This is what happens when the Invisible Hand raises its middle finger:
"NEW YORK — Just four days after Bear Stearns Chief Executive Alan Schwartz assured Wall Street his company was not in trouble, he was forced Sunday to sell the investment bank to rival JPMorgan Chase for a bargain-basement price of $2 a share, or $236.2 million.The stunning last-minute sale was a move to avert a Bear Stearns bankruptcy and a spreading crisis of confidence in the global financial system sparked by the collapse of the subprime mortgage market."

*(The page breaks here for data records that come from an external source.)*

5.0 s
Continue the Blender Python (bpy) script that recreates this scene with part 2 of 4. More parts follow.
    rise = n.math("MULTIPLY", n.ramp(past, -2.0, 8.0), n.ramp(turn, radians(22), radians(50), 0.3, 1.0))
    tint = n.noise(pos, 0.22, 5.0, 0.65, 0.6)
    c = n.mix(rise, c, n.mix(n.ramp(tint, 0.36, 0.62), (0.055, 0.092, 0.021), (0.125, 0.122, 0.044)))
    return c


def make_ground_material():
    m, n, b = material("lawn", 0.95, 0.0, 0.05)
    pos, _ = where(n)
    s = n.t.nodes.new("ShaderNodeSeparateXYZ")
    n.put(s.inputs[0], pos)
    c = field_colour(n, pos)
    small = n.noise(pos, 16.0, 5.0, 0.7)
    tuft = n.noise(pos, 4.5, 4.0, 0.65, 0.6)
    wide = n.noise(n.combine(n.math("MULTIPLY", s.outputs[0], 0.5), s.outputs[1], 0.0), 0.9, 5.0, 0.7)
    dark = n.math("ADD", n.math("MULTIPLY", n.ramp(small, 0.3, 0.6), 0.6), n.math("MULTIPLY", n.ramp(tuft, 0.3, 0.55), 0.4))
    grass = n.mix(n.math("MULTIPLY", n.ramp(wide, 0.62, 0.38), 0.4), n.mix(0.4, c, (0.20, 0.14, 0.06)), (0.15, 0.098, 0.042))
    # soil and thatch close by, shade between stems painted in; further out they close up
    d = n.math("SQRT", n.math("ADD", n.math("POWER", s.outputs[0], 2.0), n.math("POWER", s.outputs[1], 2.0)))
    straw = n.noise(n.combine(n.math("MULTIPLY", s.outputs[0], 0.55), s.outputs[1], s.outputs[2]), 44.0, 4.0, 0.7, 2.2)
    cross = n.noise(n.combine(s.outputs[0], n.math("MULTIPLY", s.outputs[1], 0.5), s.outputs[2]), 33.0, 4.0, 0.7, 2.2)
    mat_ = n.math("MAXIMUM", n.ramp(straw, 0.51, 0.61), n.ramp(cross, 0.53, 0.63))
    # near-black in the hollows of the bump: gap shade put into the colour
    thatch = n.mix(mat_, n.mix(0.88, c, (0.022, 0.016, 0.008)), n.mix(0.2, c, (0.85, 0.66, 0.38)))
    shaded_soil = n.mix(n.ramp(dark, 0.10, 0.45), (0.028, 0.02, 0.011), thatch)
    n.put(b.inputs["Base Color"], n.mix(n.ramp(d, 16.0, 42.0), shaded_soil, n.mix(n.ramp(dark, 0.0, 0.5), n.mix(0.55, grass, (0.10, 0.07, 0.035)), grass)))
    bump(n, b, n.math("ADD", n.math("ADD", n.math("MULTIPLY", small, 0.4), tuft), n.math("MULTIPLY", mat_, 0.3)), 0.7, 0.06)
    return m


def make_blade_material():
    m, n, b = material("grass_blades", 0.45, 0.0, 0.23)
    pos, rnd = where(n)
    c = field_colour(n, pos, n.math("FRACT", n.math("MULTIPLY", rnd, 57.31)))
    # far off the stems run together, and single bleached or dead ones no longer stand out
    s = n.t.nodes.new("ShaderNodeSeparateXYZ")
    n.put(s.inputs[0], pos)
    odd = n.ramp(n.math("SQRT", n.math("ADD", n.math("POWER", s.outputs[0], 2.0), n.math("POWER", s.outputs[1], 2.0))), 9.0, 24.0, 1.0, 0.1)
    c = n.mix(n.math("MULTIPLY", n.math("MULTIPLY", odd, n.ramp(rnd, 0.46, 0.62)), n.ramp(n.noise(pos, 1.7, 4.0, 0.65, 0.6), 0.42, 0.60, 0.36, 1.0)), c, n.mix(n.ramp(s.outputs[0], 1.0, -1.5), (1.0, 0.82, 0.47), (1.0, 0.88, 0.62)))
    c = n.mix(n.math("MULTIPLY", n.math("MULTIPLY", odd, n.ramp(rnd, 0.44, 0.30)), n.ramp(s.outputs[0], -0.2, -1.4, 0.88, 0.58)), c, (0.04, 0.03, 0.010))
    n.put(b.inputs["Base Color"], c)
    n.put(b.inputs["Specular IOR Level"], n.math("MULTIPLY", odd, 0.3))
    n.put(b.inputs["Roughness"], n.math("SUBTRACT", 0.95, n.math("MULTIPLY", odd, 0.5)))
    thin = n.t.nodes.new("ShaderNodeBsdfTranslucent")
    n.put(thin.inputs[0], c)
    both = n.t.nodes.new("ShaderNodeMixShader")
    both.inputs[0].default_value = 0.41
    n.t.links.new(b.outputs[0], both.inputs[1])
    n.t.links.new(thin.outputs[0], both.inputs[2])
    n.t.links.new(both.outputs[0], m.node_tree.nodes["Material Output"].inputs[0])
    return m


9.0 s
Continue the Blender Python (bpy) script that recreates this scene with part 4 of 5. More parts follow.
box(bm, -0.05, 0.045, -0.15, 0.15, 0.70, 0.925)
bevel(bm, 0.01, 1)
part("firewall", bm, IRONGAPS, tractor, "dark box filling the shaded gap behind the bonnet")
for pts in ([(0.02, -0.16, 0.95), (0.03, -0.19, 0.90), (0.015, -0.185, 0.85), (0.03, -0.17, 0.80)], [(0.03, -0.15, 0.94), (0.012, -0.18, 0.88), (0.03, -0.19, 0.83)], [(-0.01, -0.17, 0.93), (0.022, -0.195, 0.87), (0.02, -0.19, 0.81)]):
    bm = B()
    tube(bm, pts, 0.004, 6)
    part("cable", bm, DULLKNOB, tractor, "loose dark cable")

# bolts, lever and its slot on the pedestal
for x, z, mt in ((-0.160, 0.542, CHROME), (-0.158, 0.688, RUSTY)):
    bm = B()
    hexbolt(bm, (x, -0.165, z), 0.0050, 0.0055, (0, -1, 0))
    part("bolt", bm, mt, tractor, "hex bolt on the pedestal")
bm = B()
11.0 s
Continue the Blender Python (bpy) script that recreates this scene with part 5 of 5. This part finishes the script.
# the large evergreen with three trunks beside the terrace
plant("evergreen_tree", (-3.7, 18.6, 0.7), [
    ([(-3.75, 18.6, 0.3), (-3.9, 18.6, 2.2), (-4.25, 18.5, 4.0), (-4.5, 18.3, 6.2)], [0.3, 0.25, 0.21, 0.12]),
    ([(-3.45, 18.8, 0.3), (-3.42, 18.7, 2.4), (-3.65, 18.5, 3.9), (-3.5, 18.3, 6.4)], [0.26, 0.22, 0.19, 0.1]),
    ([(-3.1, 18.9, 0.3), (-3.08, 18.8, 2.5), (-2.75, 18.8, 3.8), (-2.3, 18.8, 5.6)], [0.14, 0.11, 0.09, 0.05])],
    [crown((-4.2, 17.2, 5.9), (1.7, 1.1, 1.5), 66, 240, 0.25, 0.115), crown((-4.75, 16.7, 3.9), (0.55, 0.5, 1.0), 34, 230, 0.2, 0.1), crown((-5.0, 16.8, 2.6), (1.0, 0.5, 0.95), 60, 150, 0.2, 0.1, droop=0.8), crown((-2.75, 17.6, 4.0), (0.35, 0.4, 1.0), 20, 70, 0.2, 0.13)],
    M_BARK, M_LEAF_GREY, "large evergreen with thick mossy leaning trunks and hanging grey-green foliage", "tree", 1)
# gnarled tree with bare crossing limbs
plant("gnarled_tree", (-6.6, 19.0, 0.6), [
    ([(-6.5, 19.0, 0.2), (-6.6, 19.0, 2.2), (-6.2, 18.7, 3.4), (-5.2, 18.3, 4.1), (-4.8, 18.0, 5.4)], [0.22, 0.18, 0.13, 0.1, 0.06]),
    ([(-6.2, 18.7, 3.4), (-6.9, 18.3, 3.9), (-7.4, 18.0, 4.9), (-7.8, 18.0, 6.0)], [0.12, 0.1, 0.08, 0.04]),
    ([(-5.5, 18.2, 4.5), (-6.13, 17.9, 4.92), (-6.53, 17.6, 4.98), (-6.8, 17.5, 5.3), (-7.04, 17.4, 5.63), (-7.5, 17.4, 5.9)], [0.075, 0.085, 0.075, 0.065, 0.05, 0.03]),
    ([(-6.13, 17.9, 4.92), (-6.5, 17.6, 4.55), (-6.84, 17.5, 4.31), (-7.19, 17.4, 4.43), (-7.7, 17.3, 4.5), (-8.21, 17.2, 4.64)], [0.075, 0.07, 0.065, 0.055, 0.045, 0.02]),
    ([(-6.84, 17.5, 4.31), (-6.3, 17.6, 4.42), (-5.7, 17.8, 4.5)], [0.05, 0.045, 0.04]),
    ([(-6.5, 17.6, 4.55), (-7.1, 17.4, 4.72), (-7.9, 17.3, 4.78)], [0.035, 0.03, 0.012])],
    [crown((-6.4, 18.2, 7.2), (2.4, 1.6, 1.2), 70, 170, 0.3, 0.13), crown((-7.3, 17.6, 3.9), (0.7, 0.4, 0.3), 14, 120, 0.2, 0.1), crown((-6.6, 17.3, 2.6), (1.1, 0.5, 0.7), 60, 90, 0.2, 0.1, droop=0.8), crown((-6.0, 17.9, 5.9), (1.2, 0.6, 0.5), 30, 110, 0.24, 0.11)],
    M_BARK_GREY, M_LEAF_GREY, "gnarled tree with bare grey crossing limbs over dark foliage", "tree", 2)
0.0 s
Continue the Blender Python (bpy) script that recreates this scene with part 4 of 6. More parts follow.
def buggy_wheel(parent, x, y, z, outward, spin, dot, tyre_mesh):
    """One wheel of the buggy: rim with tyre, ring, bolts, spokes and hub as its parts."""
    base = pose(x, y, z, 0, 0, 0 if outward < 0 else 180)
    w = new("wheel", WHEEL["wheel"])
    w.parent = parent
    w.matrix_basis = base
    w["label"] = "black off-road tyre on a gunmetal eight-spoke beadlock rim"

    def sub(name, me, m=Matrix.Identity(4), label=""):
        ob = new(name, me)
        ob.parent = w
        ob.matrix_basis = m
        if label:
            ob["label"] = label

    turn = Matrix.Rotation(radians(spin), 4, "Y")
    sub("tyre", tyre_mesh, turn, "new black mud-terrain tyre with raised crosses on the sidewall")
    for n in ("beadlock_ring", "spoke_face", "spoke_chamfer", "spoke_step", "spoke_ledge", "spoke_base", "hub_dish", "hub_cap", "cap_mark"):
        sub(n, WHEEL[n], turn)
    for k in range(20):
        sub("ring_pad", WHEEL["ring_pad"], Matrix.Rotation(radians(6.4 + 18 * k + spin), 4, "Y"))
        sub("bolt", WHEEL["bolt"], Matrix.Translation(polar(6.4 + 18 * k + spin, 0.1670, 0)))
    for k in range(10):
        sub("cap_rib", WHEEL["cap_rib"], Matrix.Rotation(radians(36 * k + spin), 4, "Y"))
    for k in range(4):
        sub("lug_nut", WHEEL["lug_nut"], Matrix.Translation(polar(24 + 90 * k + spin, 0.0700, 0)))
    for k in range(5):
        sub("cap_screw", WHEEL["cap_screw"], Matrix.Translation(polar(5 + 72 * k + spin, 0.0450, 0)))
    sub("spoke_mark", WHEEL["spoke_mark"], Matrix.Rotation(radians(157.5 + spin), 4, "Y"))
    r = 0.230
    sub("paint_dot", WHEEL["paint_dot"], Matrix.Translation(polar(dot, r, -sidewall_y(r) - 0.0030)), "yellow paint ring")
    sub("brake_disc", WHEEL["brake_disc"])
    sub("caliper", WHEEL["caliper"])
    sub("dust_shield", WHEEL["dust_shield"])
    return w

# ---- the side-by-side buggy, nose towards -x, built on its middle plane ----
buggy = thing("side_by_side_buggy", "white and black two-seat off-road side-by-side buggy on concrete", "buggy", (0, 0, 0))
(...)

And what's responsible for the insane subprime mortgage market? A deregulated banking industry: where Stupid meets Greedy, they get married and have a big family (that they subsequently can't afford to feed).
"In the past decade, as regulators discarded rules, shady mortgage banking companies, financed by the bluest-chip outfits on Wall Street, calculated that they could make a lot of money offering bait-and-switch mortgages to poor credit risks. Default and foreclosure rates would be greater, but higher profits would more than compensate for the risks.
So the subprime mortgage industry, enabled by the big banks, invented amazing gimmicks. These included not just variable-rate mortgages, but mortgages that were initially interest only, mortgages with introductory teaser rates, mortgages with no down payment. No income verification required! No credit check! Subprime operators targeted people with horrific credit histories and families desperate for housing who could not afford the debt they were taking on. Last year, 60 percent of subprime loans required no meaningful documentation.
Then came the morning-after: As higher payments kicked in, people couldn't meet them. Defaults skyrocketed, to an estimated 13 percent of all such loans. At least 25 subprime lenders have gone out of business. The big dogs on Wall Street, who had invested in the subprime operators, took a big hit, too."
It boggles the mind that anyone could ever have thought subprime mortgages would be anything but a complete disaster, with their inevitably unaffordable payments. It might be wise to buy more gold -- and it topped $1,000/ounce last week, so I'm not the only one thinking that way.